Born in 1905 in Pennsylvania coal country, the son of a small-town doctor, John O’Hara leapt to prominence with his first novel, Appointment in Samarra (1934), about the downfall of a car dealer in the fictional town of Gibbsville, Pa. With his second novel, BUtterfield 8 (1935), O’Hara turned his sights on Manhattan and produced one of the great novels of New York in the Depression. For the next three decades, his fiction shuttled back and forth between Gibbsville and New York. Many of his short stories have stood the test of time, but as a novelist he never surpassed his first efforts. His novels of the mid-thirties are his classics, and they deserve to be much more famous than they are.
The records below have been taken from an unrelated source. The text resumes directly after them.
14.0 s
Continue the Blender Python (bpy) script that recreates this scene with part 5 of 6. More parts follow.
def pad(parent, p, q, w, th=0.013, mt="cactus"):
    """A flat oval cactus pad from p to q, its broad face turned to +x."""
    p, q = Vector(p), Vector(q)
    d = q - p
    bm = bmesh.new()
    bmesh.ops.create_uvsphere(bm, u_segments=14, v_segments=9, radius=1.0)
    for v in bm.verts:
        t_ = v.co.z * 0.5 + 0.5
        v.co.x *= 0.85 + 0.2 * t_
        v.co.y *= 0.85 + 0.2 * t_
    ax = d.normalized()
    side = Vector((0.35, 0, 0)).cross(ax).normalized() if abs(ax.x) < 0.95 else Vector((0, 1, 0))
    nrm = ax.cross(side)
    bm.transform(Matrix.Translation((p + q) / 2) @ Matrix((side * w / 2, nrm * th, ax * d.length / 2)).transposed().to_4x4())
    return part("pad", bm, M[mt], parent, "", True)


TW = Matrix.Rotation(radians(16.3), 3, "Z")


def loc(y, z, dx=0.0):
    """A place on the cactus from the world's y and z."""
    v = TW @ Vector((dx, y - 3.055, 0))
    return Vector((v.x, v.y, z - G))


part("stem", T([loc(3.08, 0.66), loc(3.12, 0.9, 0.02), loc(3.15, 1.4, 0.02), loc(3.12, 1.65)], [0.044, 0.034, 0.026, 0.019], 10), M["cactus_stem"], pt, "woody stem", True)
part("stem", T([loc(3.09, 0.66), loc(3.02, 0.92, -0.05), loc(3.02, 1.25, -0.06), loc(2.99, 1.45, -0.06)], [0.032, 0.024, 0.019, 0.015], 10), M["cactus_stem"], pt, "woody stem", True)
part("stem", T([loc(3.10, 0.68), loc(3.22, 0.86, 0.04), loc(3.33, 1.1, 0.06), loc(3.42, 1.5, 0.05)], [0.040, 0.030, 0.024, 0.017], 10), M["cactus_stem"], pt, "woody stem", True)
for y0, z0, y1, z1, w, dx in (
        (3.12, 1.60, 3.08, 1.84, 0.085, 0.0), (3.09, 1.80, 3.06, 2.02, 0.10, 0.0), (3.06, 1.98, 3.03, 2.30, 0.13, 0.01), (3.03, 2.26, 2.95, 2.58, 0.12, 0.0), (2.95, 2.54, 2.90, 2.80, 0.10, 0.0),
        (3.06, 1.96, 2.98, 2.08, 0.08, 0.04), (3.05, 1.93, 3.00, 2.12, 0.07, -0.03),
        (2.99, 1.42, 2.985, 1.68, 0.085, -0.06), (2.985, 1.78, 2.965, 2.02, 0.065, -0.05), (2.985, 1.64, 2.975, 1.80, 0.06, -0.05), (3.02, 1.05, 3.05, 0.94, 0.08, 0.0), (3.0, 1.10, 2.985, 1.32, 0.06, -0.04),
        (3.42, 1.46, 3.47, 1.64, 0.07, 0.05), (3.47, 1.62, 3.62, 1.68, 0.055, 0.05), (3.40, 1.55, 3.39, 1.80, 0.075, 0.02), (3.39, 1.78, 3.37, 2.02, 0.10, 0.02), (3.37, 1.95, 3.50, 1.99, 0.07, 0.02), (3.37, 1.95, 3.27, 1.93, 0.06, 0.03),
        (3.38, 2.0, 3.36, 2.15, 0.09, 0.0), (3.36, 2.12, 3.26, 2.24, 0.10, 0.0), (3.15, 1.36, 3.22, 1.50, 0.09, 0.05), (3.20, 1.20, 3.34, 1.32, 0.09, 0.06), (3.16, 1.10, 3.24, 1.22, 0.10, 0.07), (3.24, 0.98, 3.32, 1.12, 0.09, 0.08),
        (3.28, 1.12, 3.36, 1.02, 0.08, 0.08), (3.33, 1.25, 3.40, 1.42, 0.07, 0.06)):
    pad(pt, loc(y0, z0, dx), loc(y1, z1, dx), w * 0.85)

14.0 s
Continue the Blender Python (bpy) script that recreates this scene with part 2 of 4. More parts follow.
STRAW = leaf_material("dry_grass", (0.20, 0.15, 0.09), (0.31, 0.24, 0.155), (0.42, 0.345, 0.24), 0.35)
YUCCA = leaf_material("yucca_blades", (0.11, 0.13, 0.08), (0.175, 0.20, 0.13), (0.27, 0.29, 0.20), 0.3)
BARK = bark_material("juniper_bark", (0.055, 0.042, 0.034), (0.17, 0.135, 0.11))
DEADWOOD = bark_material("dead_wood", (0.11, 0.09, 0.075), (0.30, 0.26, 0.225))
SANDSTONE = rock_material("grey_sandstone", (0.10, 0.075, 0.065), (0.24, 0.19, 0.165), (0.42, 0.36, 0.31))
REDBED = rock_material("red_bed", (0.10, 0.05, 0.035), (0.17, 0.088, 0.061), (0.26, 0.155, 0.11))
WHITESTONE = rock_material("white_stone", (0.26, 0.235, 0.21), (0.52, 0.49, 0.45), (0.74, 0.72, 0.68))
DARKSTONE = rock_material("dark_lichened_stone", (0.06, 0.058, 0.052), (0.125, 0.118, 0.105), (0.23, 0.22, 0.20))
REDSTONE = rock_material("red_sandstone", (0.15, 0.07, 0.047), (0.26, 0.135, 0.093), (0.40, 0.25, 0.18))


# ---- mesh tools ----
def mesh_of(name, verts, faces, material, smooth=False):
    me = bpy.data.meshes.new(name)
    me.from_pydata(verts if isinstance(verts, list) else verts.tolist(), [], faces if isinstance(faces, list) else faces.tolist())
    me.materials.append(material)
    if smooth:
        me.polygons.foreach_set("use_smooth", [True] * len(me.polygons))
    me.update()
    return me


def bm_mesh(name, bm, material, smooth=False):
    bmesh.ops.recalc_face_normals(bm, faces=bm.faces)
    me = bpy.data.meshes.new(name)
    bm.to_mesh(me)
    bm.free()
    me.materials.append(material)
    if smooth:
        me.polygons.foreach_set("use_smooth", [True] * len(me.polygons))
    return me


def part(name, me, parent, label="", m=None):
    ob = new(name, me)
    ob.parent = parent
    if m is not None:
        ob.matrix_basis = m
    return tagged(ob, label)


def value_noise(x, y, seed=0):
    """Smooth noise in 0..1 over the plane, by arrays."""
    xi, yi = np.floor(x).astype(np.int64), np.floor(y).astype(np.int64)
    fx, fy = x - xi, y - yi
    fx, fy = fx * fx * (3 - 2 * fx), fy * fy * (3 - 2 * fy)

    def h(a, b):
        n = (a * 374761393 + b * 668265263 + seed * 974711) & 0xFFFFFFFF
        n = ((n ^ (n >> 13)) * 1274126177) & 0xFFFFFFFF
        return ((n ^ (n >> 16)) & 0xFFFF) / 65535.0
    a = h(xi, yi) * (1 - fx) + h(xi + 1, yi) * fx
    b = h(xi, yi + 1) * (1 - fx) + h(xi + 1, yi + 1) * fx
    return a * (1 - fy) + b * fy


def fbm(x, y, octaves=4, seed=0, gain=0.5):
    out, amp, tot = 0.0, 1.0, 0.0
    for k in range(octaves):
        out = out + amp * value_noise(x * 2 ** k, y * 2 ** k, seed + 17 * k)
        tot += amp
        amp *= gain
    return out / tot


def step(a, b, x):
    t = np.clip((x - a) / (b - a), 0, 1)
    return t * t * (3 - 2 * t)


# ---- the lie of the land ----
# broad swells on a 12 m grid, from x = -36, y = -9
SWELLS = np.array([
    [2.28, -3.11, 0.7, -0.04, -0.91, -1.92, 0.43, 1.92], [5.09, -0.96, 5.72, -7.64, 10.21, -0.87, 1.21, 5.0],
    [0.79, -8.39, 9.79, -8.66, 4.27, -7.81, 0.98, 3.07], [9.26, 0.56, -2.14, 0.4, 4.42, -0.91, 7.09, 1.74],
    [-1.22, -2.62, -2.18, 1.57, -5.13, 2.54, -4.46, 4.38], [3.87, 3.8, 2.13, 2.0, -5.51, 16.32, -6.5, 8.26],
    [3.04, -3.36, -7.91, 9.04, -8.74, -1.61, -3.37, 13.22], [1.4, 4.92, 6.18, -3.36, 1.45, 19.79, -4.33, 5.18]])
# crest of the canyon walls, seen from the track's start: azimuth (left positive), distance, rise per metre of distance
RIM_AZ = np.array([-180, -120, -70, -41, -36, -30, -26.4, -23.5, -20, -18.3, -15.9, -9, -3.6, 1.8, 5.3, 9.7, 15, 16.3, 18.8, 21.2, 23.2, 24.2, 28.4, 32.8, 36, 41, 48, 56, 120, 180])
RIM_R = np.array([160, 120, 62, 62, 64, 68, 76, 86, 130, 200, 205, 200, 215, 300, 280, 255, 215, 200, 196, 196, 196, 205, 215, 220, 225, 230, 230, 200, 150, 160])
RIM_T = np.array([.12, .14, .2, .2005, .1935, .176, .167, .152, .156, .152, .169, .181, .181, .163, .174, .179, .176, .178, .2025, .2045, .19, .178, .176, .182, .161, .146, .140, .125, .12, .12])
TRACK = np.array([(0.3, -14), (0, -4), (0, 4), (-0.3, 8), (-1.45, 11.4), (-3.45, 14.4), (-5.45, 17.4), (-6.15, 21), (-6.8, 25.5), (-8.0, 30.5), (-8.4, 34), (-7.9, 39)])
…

According to Fran Lebowitz, O’Hara is underrated “because every single person who knew him hated him.” This is an exaggeration, as O’Hara’s biographers (most notably Geoffrey Wolff) have shown, but he could be unpleasant, and his personality sometimes overshadowed his genius. When he was drinking (roughly, from 1919 to 1954), he was notorious for picking fights with whoever had the bad luck to be standing at the other end of a bar. Sobriety curbed his temper, but not his violent yearning for recognition or his self-punishing snobbery. In later life, O’Hara still cadged matchbooks from clubs that wouldn’t have him as a member, and he demanded from his publishers not just high advances but also gifts and lunches at the Ritz. He was addicted to the tokens of success. O’Hara spent particular energy lobbying Yale for an honorary degree, in vain: as then president Kingman Brewster explained, “He wanted it too much.”
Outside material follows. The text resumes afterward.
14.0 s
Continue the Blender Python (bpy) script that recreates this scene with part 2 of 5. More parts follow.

Yale comes up a lot in BUtterfield 8 and in much of O’Hara’s later fiction. It was a sort of obsession of his. (Ernest Hemingway once took up a collection “to send O’Hara to New Haven”: O’Hara was in his thirties at the time.) To his lasting chagrin, he never attended college. When he was still in high school, his father died suddenly, leaving the family penniless. From the time he was a teenager, O’Hara supported himself with his typewriter, first as a reporter in Pennsylvania, then in New York, later by writing fiction. Over the years he published 247 stories in The New Yorker (still a record) and a string of best sellers, but he never got over the change in his family’s fortunes, for the O’Haras had lived well when he was a boy, and he never stopped feeling locked out of the upper class. He was morbidly conscious of being Irish American. As his alter ego in BUtterfield 8, the beat reporter Jimmy Malloy explains to the debutante Isabel Stannard: “I am a Mick. I wear Brooks clothes and I don’t eat salad with a spoon and I could probably play five-goal polo in two years, but I am a Mick. Still a Mick … The people who think I am a Yale man aren’t very observing about people.” For O’Hara, this was an ultimate condemnation, both of the unobserving people and of himself.

for the rest go here:


pattinase (abbott) said...

Totally agree. Love O'Hara but not quite in the same category. But he does deserve to be remembered more. I will include this as a forgotten author if I may.

Todd Mason said...

Ha. While the US President might still be a few years older than I (even if he did almost overlap me at the high school from which we were both graduated), I am now, I see, older than the author of this piece, and the editor of THE PARIS REVIEW, Lorin Stein. Oh, well, at least I was editing HAWAII REVIEW at age 18...if not for long...

Anonymous said...

To me his short stories are his best work - although some of them are 50 pages or more, hardly short. He was a fascinating if often unlikeable character.

Jeff M.

George said...

I'm with Jeff: love O'Hara's short stories. I enjoyed O'Hara's novels but all of them are problematic. The reports that O'Hara was hated by everyone might be exaggerated, but clearly he had a troubled personal life.

Kelly Robinson said...

I recently read an article in the New York Review of Books that convinced me to pick up Appointment in Samarra.

It's here, if anyone is interested:

Anonymous said...

I wrote about O'Hara's short stories several years ago for an FFB. He is primarily responsible for the development if what we now refer to as a "New Yorker short story." I've said it before, but I think if you read the works of O'Hara side-by-side with the works of John P. Marquand, you have the American old-world WASP versus brash second-generation Catholic immigrant saga writ large. And now both of them are almost entirely forgotten.